__GIVEN REQUEST__:
Pictures do not belong in the copy; quote every entry below exactly.

[3D scene code data]

- - -

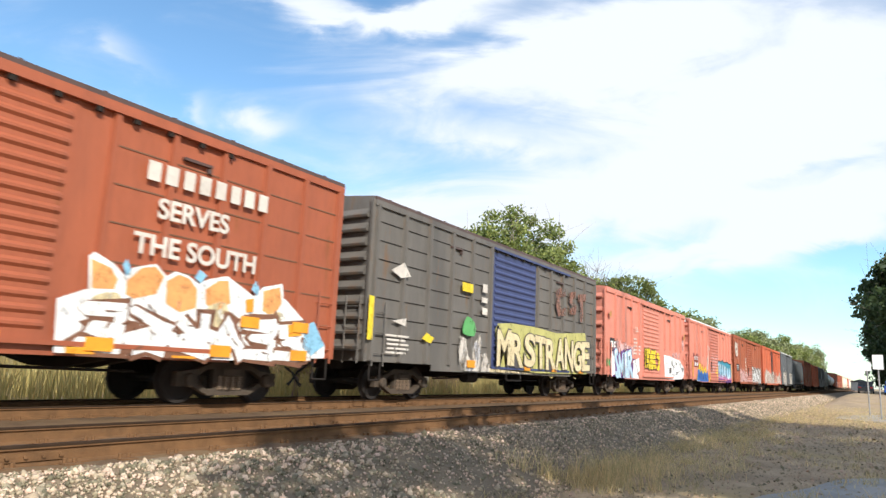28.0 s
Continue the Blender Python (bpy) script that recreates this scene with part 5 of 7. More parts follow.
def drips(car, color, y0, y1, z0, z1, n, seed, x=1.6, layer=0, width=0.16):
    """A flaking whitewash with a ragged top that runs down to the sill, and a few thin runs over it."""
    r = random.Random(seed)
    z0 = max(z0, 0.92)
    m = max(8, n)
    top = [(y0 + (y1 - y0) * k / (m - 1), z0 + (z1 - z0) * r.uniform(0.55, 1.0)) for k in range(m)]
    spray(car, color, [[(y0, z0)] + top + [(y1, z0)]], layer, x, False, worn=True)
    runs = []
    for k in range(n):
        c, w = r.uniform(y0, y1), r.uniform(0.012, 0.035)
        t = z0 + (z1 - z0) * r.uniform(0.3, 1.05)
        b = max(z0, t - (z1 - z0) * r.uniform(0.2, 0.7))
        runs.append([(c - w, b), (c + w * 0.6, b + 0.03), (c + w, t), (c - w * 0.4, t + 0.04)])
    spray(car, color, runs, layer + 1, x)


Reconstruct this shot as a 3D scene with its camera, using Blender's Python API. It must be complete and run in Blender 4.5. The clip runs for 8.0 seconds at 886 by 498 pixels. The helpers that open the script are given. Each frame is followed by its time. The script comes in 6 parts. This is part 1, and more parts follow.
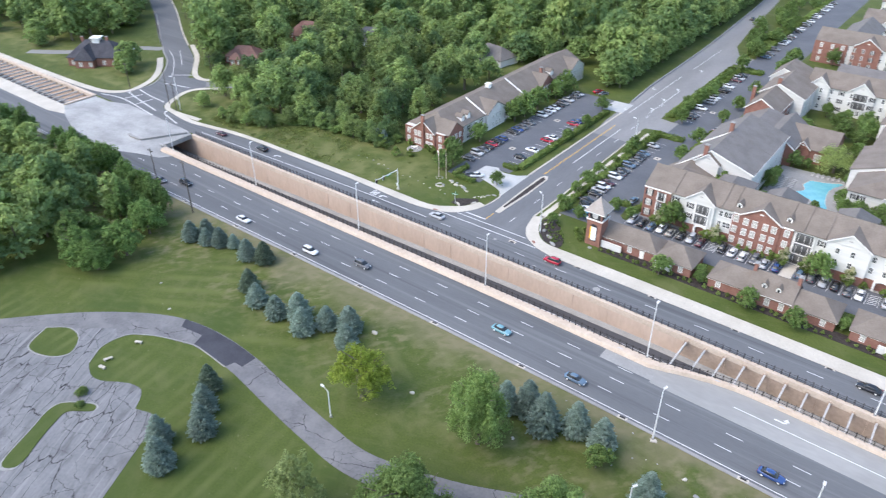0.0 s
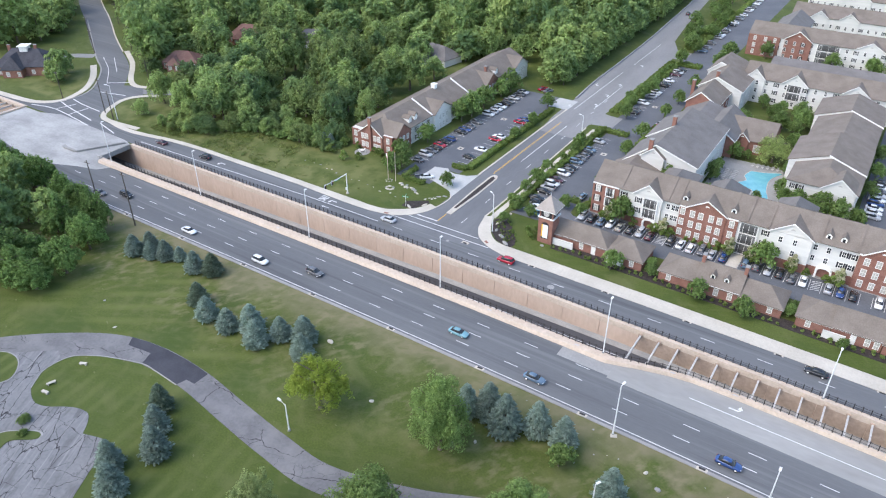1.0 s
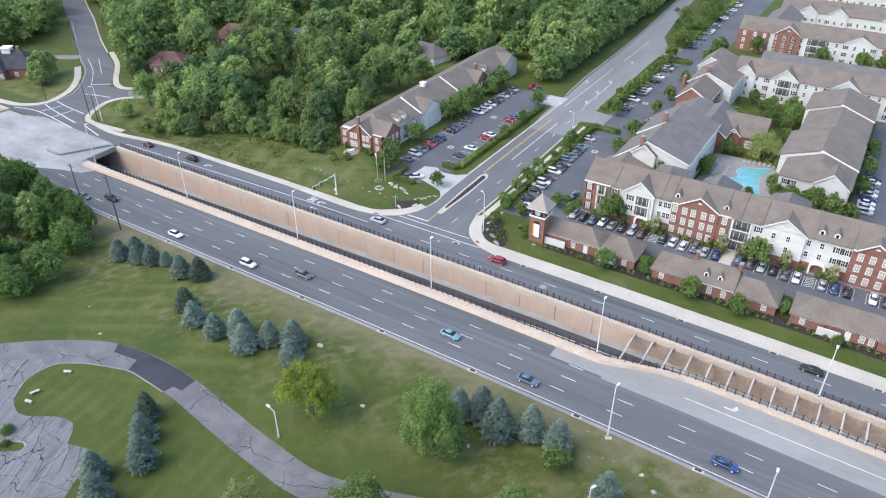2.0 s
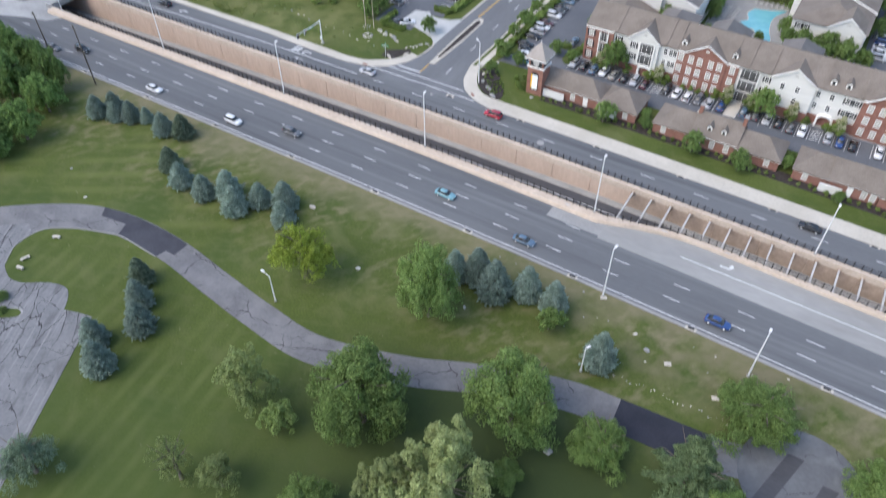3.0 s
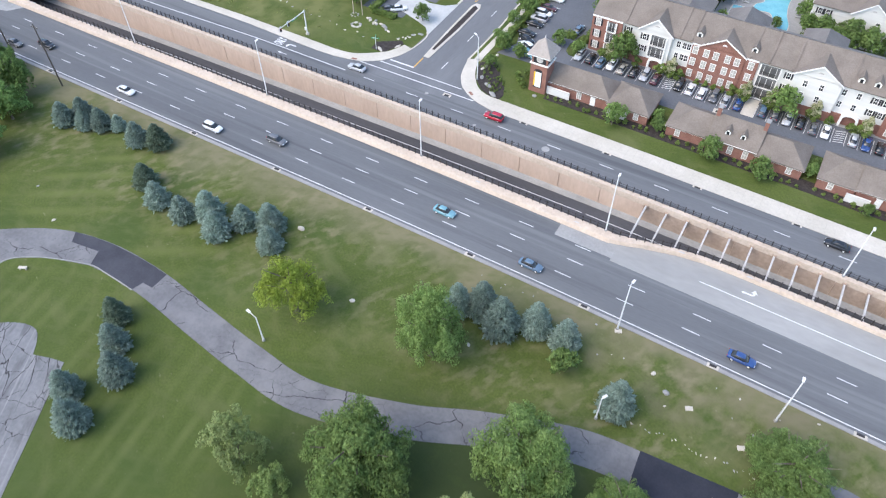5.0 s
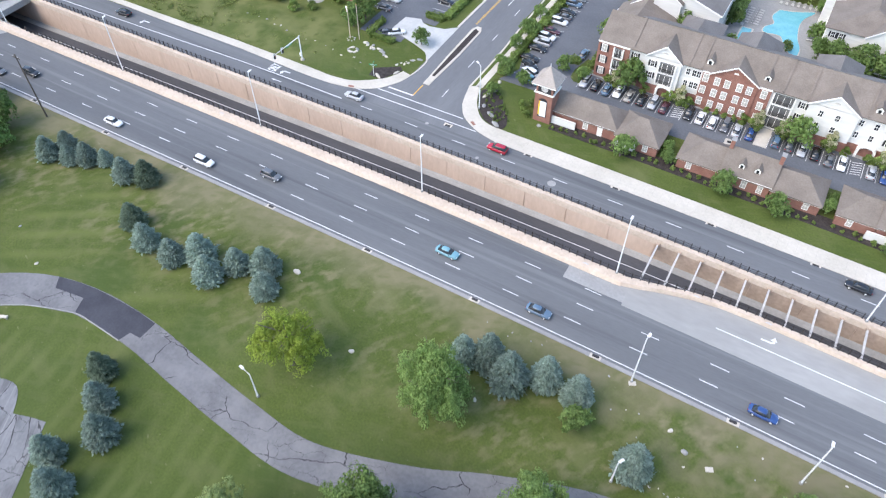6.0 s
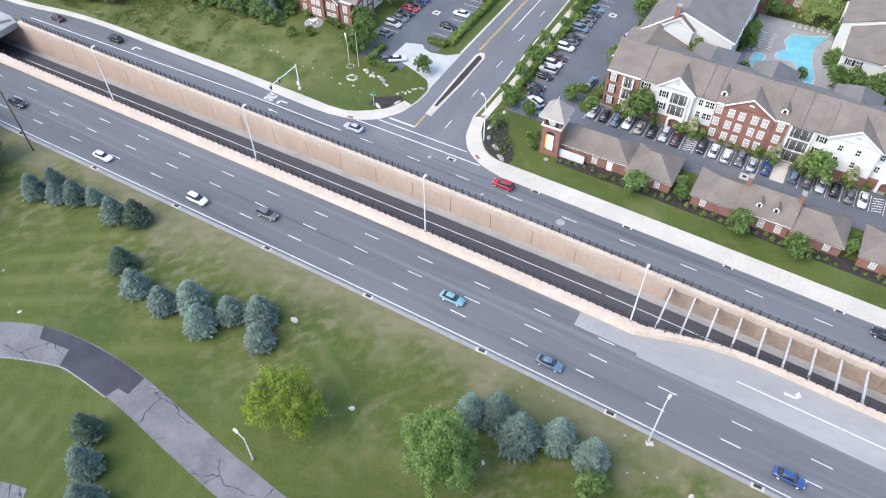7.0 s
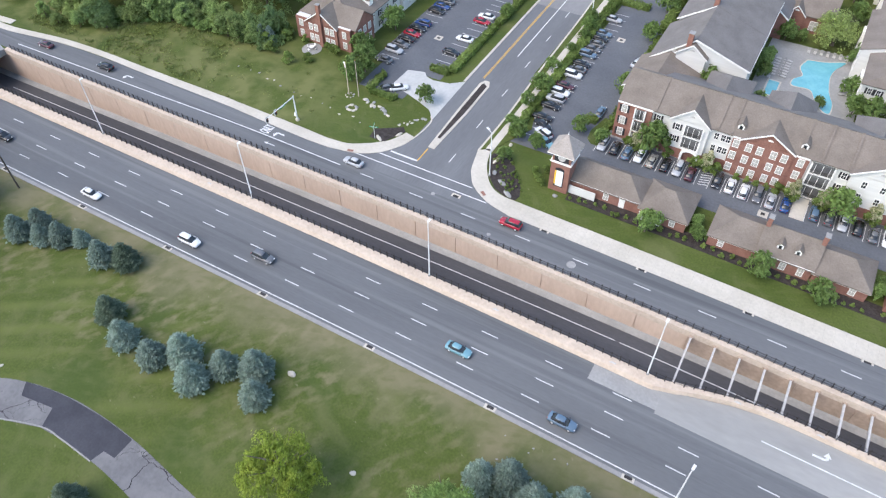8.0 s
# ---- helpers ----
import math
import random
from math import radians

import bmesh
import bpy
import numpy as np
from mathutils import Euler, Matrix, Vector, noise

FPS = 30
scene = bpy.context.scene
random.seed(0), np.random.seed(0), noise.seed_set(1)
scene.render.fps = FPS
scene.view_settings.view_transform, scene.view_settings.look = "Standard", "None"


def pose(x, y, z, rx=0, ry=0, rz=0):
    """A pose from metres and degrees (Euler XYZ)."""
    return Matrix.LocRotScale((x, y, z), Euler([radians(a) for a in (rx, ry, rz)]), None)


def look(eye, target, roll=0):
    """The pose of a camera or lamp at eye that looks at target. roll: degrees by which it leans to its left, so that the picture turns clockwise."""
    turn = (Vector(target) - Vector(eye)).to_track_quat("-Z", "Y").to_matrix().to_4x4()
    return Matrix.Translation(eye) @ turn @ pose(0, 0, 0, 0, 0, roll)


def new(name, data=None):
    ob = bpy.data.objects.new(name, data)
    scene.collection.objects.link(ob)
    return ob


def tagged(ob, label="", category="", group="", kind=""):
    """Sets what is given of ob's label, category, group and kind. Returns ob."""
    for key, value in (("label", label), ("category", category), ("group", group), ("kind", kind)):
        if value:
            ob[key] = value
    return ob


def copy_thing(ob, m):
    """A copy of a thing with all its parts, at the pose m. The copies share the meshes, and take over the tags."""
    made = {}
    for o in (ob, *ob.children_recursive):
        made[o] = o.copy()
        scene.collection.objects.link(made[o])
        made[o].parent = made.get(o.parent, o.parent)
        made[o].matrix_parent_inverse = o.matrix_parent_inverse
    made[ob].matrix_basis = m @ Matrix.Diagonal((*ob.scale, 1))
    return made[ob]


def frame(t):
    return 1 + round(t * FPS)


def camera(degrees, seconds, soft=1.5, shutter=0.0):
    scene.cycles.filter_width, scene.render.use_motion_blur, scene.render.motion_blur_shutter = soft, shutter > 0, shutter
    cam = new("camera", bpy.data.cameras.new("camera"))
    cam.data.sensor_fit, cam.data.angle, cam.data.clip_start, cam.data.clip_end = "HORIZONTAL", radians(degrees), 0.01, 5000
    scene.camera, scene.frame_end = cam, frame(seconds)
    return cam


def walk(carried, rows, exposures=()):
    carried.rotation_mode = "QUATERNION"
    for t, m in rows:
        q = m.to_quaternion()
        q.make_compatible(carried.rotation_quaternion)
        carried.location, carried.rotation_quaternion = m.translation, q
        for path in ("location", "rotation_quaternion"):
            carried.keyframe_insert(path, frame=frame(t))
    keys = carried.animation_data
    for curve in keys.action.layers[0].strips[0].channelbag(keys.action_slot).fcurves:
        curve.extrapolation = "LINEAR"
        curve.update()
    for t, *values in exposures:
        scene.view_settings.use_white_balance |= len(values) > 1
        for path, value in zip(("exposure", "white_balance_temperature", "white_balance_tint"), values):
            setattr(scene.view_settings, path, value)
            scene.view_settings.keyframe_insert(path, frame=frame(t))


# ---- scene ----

- - -

__OUTPUT FOR THIS TASK__:
28.0 s
Continue the Blender Python (bpy) script that recreates this scene with part 5 of 7. More parts follow.
def drips(car, color, y0, y1, z0, z1, n, seed, x=1.6, layer=0, width=0.16):
    """A flaking whitewash with a ragged top that runs down to the sill, and a few thin runs over it."""
    r = random.Random(seed)
    z0 = max(z0, 0.92)
    m = max(8, n)
    top = [(y0 + (y1 - y0) * k / (m - 1), z0 + (z1 - z0) * r.uniform(0.55, 1.0)) for k in range(m)]
    spray(car, color, [[(y0, z0)] + top + [(y1, z0)]], layer, x, False, worn=True)
    runs = []
    for k in range(n):
        c, w = r.uniform(y0, y1), r.uniform(0.012, 0.035)
        t = z0 + (z1 - z0) * r.uniform(0.3, 1.05)
        b = max(z0, t - (z1 - z0) * r.uniform(0.2, 0.7))
        runs.append([(c - w, b), (c + w * 0.6, b + 0.03), (c + w, t), (c - w * 0.4, t + 0.04)])
    spray(car, color, runs, layer + 1, x)


Reconstruct this shot as a 3D scene with its camera, using Blender's Python API. It must be complete and run in Blender 4.5. The clip runs for 8.0 seconds at 886 by 498 pixels. The helpers that open the script are given. Each frame is followed by its time. The script comes in 6 parts. This is part 1, and more parts follow.
0.0 s
1.0 s
2.0 s
3.0 s
5.0 s
6.0 s
7.0 s
8.0 s
# ---- helpers ----
import math
import random
from math import radians

import bmesh
import bpy
import numpy as np
from mathutils import Euler, Matrix, Vector, noise

FPS = 30
scene = bpy.context.scene
random.seed(0), np.random.seed(0), noise.seed_set(1)
scene.render.fps = FPS
scene.view_settings.view_transform, scene.view_settings.look = "Standard", "None"


def pose(x, y, z, rx=0, ry=0, rz=0):
    """A pose from metres and degrees (Euler XYZ)."""
    return Matrix.LocRotScale((x, y, z), Euler([radians(a) for a in (rx, ry, rz)]), None)


def look(eye, target, roll=0):
    """The pose of a camera or lamp at eye that looks at target. roll: degrees by which it leans to its left, so that the picture turns clockwise."""
    turn = (Vector(target) - Vector(eye)).to_track_quat("-Z", "Y").to_matrix().to_4x4()
    return Matrix.Translation(eye) @ turn @ pose(0, 0, 0, 0, 0, roll)


def new(name, data=None):
    ob = bpy.data.objects.new(name, data)
    scene.collection.objects.link(ob)
    return ob


def tagged(ob, label="", category="", group="", kind=""):
    """Sets what is given of ob's label, category, group and kind. Returns ob."""
    for key, value in (("label", label), ("category", category), ("group", group), ("kind", kind)):
        if value:
            ob[key] = value
    return ob


def copy_thing(ob, m):
    """A copy of a thing with all its parts, at the pose m. The copies share the meshes, and take over the tags."""
    made = {}
    for o in (ob, *ob.children_recursive):
        made[o] = o.copy()
        scene.collection.objects.link(made[o])
        made[o].parent = made.get(o.parent, o.parent)
        made[o].matrix_parent_inverse = o.matrix_parent_inverse
    made[ob].matrix_basis = m @ Matrix.Diagonal((*ob.scale, 1))
    return made[ob]


def frame(t):
    return 1 + round(t * FPS)


def camera(degrees, seconds, soft=1.5, shutter=0.0):
    scene.cycles.filter_width, scene.render.use_motion_blur, scene.render.motion_blur_shutter = soft, shutter > 0, shutter
    cam = new("camera", bpy.data.cameras.new("camera"))
    cam.data.sensor_fit, cam.data.angle, cam.data.clip_start, cam.data.clip_end = "HORIZONTAL", radians(degrees), 0.01, 5000
    scene.camera, scene.frame_end = cam, frame(seconds)
    return cam


def walk(carried, rows, exposures=()):
    carried.rotation_mode = "QUATERNION"
    for t, m in rows:
        q = m.to_quaternion()
        q.make_compatible(carried.rotation_quaternion)
        carried.location, carried.rotation_quaternion = m.translation, q
        for path in ("location", "rotation_quaternion"):
            carried.keyframe_insert(path, frame=frame(t))
    keys = carried.animation_data
    for curve in keys.action.layers[0].strips[0].channelbag(keys.action_slot).fcurves:
        curve.extrapolation = "LINEAR"
        curve.update()
    for t, *values in exposures:
        scene.view_settings.use_white_balance |= len(values) > 1
        for path, value in zip(("exposure", "white_balance_temperature", "white_balance_tint"), values):
            setattr(scene.view_settings, path, value)
            scene.view_settings.keyframe_insert(path, frame=frame(t))


# ---- scene ----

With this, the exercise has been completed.